PandasHow-ToBeginner · 3 min read

How to Sample Data from DataFrame in pandas: Simple Guide

Use the sample() method on a pandas DataFrame to randomly select rows. You can specify the number of rows with n or the fraction of rows with frac. This method helps to get a random subset of your data easily.

📐

Syntax

The basic syntax of the sample() method is:

df.sample(n=None, frac=None, replace=False, random_state=None)

Where:

n: Number of rows to return (integer).
frac: Fraction of rows to return (float between 0 and 1).
replace: Whether to sample with replacement (True or False).
random_state: Seed for reproducibility (integer or None).

python

df.sample(n=5, frac=None, replace=False, random_state=None)

💻

Example

This example shows how to sample 3 random rows from a DataFrame and how to sample 50% of the rows.

python

import pandas as pd

data = {'Name': ['Alice', 'Bob', 'Charlie', 'David', 'Eva'],
        'Age': [25, 30, 35, 40, 45],
        'City': ['NY', 'LA', 'Chicago', 'Houston', 'Phoenix']}

df = pd.DataFrame(data)

# Sample 3 random rows
sample_n = df.sample(n=3, random_state=1)

# Sample 50% of rows
sample_frac = df.sample(frac=0.5, random_state=1)

print('Sample 3 rows:')
print(sample_n)
print('\nSample 50% rows:')
print(sample_frac)

Output

Sample 3 rows: Name Age City 2 Charlie 35 Chicago 0 Alice 25 NY 3 David 40 Houston Sample 50% rows: Name Age City 2 Charlie 35 Chicago 0 Alice 25 NY

⚠️

Common Pitfalls

Common mistakes when sampling data include:

Using both n and frac at the same time, which causes an error.
Not setting random_state when you want reproducible results.
Sampling more rows than exist without replace=True, which causes an error.

python

import pandas as pd

df = pd.DataFrame({'A': range(5)})

# Wrong: using both n and frac
# df.sample(n=2, frac=0.5)  # This will raise ValueError

# Correct: use only one
sample_correct = df.sample(n=2, random_state=42)

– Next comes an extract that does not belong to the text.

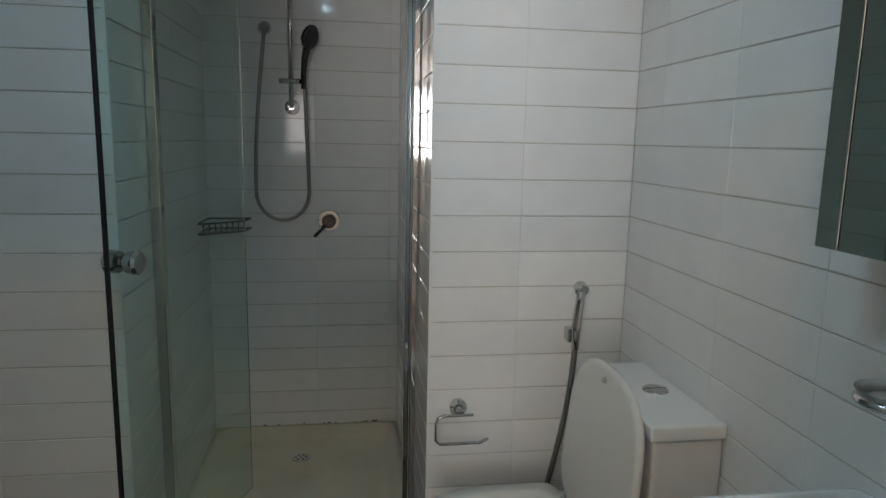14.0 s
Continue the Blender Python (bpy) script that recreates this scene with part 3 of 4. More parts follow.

# Wrong: sampling more rows than exist without replacement
# df.sample(n=10)  # Raises ValueError

# Correct: use replace=True to allow duplicates
sample_replace = df.sample(n=10, replace=True, random_state=42)

print('Sample with n=2:')
print(sample_correct)
print('\nSample with replacement (n=10):')
print(sample_replace)

Output

Sample with n=2: A 1 1 4 4 Sample with replacement (n=10): A 1 1 4 4 1 1 1 1 2 2 4 4 1 1 2 2 4 4 2 2

📊

Quick Reference

Parameter	Description	Example
n	Number of rows to sample	df.sample(n=5)
frac	Fraction of rows to sample	df.sample(frac=0.3)
replace	Sample with replacement	df.sample(n=10, replace=True)
random_state	Seed for reproducibility	df.sample(n=3, random_state=42)

✅

Key Takeaways

Use df.sample() to randomly select rows from a DataFrame.

Specify either n (number) or frac (fraction) but not both.

Set random_state for reproducible sampling results.

Use replace=True to sample with replacement when needed.

Sampling helps create smaller, random subsets for analysis or testing.